Barry Schwartz, of Search Engine Roundtable, posted a short note at Search Engine Journal today about theAccoona search engine. Accoona describes itself as an "Artificial Intelligence Search Engine" - which seems like it may be a bit glorified, to me.
The basis of its so-called Artificial Intelligence technology is that the search engine learns to "learns to ‘understand’ the meaning of words, so users can ’super-target’ keywords during searches for relevant results in priority order." (ABC News) In my brief play time with the search engine, I saw no particular evidence of any behavior which was different from any other search engine, however. Perhaps they haven’t launched this technology yet - the article above, from ABCnews.com, didn’t clearly specify this, although it did state that Accoona was expecting to "upgrade its American portal and to launch across Europe within 2 months."
(A rather ambiguously phrased statement.)
Regardless, I saw nothing inherent to the search engine to say that it was a bad search. The results I got in my test searches were more or less what I had expected.

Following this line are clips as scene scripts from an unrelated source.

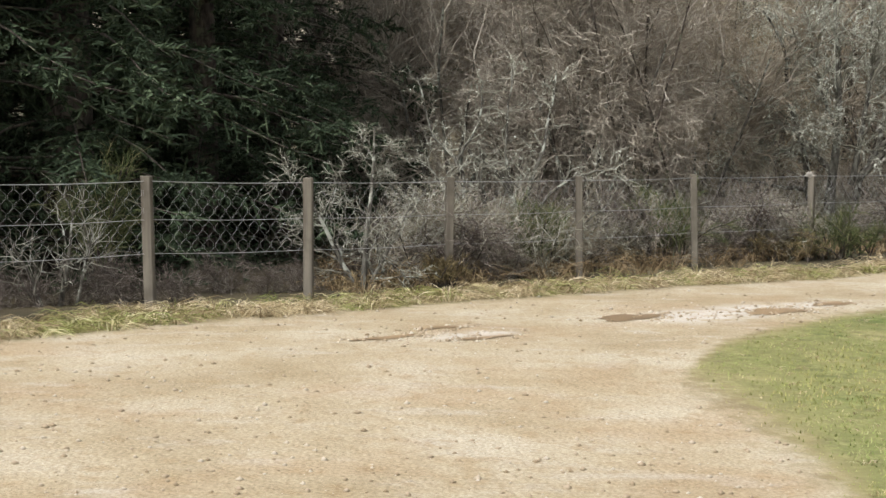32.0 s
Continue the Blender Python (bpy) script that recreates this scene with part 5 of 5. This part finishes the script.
# ---- puddles and pools ----
sheet_patch("puddle", 80.2, -6.11, 0.36, 0.2, 37, PUDDLE, "shallow brown puddle in a pothole of the track", "puddle", seed=3)
sheet_patch("puddle", 75.2, -5.88, 0.33, 0.2, 37, PUDDLE, "shallow brown puddle in a pothole of the track", "puddle", seed=4)
sheet_patch("puddle", 73.3, -5.6, 0.24, 0.15, 37, PUDDLE, "shallow brown puddle in a pothole of the track", "puddle", seed=5)
sheet_patch("puddle", 69.7, -4.5, 0.5, 0.22, 37, PUDDLE, "long brown puddle in the track's rut", "puddle", seed=6)
sheet_patch("puddle", 88.7, -6.88, 0.32, 0.08, 37, PUDDLE, "small muddy pothole", "puddle", seed=7)
sheet_patch("puddle", 85.3, -6.9, 0.28, 0.07, 37, PUDDLE, "small muddy pothole", "puddle", seed=8)

sheet_patch("puddle", 86.7, -6.5, 0.22, 0.08, 37, PUDDLE, "small muddy pothole", "puddle", seed=9)

# ---- loose stones on the track ----


def pebbles():
    g = np.random.default_rng(77)
    n = 3200
    az = g.uniform(70, 104, n)
    r = 6.6 + 11 * g.uniform(0, 1, n) ** 1.6
    for pa, pe, k in ((78.4, -6.1, 260), (75.2, -5.85, 260), (87.3, -6.8, 220)):
        pr = reach(pa, pe)
        az = np.concatenate([az, g.normal(pa, 1.3, k)])
        r = np.concatenate([r, g.normal(pr, 0.35, k)])
    big = np.zeros(len(az))
    for pa, pe, w, d in ((80.2, -6.11, 0.42, 0.26), (75.2, -5.88, 0.4, 0.26), (73.3, -5.6, 0.3, 0.2), (88.7, -6.88, 0.4, 0.14), (85.3, -6.9, 0.36, 0.13), (86.7, -6.5, 0.3, 0.12)):
        q, ring = g.uniform(0, 2 * np.pi, 46), g.normal(1.0, 0.3, 46)
        px, py = at(pa, reach(pa, pe))
        u, v = np.cos(q) * ring * w, np.sin(q) * ring * d
        sx, sy = px - 0.6 * u + 0.8 * v, py + 0.8 * u + 0.6 * v
        az, r, big = np.concatenate([az, np.degrees(np.arctan2(-sx, sy))]), np.concatenate([r, np.hypot(sx, sy)]), np.concatenate([big, np.ones(46)])
    x, y = -np.sin(np.radians(az)) * r, np.cos(np.radians(az)) * r
    lawn, road = masks(x, y)
    ok = road > 0.5
    x, y, big = x[ok], y[ok], big[ok]
    z = height(x, y)
    m = len(x)
    s = 0.004 + 0.02 * g.uniform(0, 1, m) ** 3.5 + big * g.uniform(0.0, 0.008, m)
    cube = np.array([(1, 0, 0), (0, 1, 0), (-1, 0, 0), (0, -1, 0), (0, 0, 0.7), (0, 0, -0.6)], float)
    v = (cube[None] * g.uniform(0.6, 1.3, (m, 6, 1)) * s[:, None, None]) + np.stack([x, y, z + s * 0.2], 1)[:, None]
    tri = np.array([(0, 1, 4), (1, 2, 4), (2, 3, 4), (3, 0, 4), (1, 0, 5), (2, 1, 5), (3, 2, 5), (0, 3, 5)])
    f = (tri[None] + 6 * np.arange(m)[:, None, None]).reshape(-1, 3)
    st = Mat("gravel_stone", 0.9)
    st.colour(st.ramp(st.island(), [(0, (0.26, 0.2, 0.13)), (0.6, (0.38, 0.31, 0.225)), (1, (0.52, 0.47, 0.395))]))
    tagged(new("gravel", quick_mesh("gravel", v.reshape(-1, 3), f, [st.m])), "loose pale gravel on the track", "gravel", kind="stuff")


pebbles()

# ---- molehills and worn earth on the lawn ----


def mound(az, el, rx, ry, h, seed, name="molehill", label="small scattered molehill of brown earth on the lawn"):
    g = np.random.default_rng(seed)
    x0, y0 = at(az, reach(az, el))
    n = 24
    u, v = np.meshgrid(np.linspace(-1, 1, n), np.linspace(-1, 1, n), indexing="ij")
    q = np.sqrt(u * u + v * v)
    x, y = x0 + u * rx, y0 + v * ry
    z = height(x, y) + h * 1.5 * np.maximum(0, smooth(1.1 - q * (1 + 0.3 * np.sin(3 * np.arctan2(v, u) + seed))) * g.uniform(0.25, 1.1, q.shape) - 0.22) - 0.012
    idx = np.arange(n * n).reshape(n, n)
    f = np.stack([idx[:-1, :-1], idx[1:, :-1], idx[1:, 1:], idx[:-1, 1:]], -1).reshape(-1, 4)
    me = quick_mesh(name, np.stack([x, y, z], -1).reshape(-1, 3), f, [EARTH])
    tagged(new(name, me), label, "molehill", "molehills on the lawn")


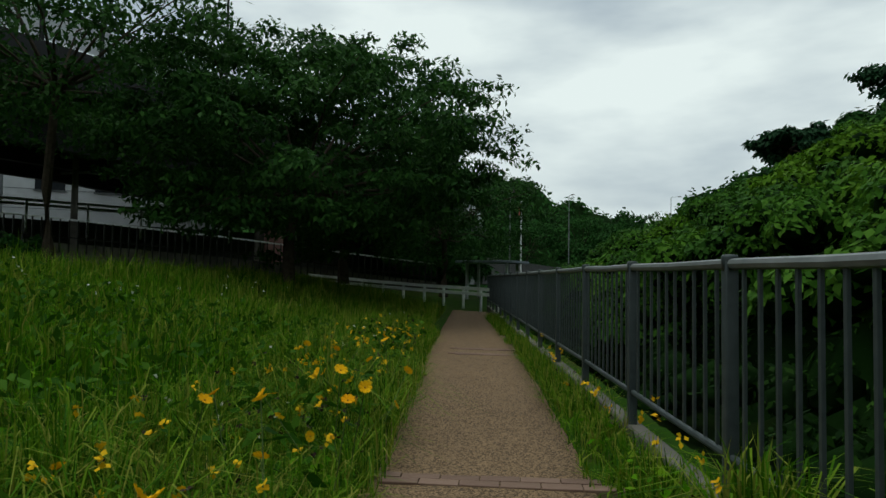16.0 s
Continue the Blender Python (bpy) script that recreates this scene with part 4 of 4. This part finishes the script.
for (x, y, dz) in ((1.9, -12.0, 0), (-7.4, 13.2, 0), (-12.35, 26.6, -0.1)):
    bm = bmesh.new()
    g = -0.9
    lathe(bm, [(0.24, g - 0.6 - 0), (0.24, 1.6 + dz)], 18, (x - 0.35, y, 0))
    part("pier_column", bm, M_PIER, bridge, "rust-red round steel pier column")
    bm = bmesh.new()
    lathe(bm, [(0.16, g - 0.6), (0.16, 1.6 + dz)], 14, (x - 0.82, y - 0.1, 0))
    part("pier_column", bm, M_DARKCONC, bridge, "grey pier column")
    bm = bmesh.new()
    box(bm, -2.6, -0.22, 0, 2.0, 0.22, 0.26, 0.02, pose(x - 1.0, y, 1.54 + dz, 0, 0, 20))
    part("cross_beam", bm, M_PIER, bridge)


def street_lamp(x, y, z, h, reach, rz, label, base_cat="street lamp"):
    host = thing("street_lamp", x, y, z, rz, label, base_cat, "street lamps")
    bm = bmesh.new()
    tube(bm, [(0, 0, -0.8), (0, 0, h * 0.6), (0, 0, h)], [0.06, 0.045, 0.038], 8)
    part("pole", bm, M_BRIDGE if h < 4.5 else M_RAIL, host)
    bm = bmesh.new()
    tube(bm, [(0, 0, h - 0.02), (-0.2 * reach, 0, h + 0.02), (-reach, 0, h + 0.04)], 0.025, 6)
    part("arm", bm, M_BRIDGE if h < 4.5 else M_RAIL, host)
    bm = bmesh.new()
    box(bm, -reach - 0.42, -0.09, h - 0.01, -reach, 0.09, h + 0.08, 0.03)
    part("lamp_head", bm, M_DARKCONC, host)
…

Yet, there are grounds for being "anti-Accoona" - thus the creation of sites such as Accoona Sucks. It has little to do with the quality of their search, and a lot to do with some underhanded marketing techniques found on a few forums.
Forum marketing is a scary world, though - the fact is, there are entire companies dedicated to marketing in web forums. I can’t say I approve of this kind of underhanded behavior. A forum is intended as a place where people can present their honest opinions, and can assume that what they are reading is somebody’s honest opinion. To be paid to post on a forum seems a long way away from best practice marketing.
I can’t easily judge what really happened with these forum posts - perhaps Accoona was acting in bad faith, perhaps an employee went overboard. However, on the whole, Accoona is going to get a thumbs down from me - from boredom, if nothing else. The search engine just doesn’t seem to have anything unique to offer. Maybe later.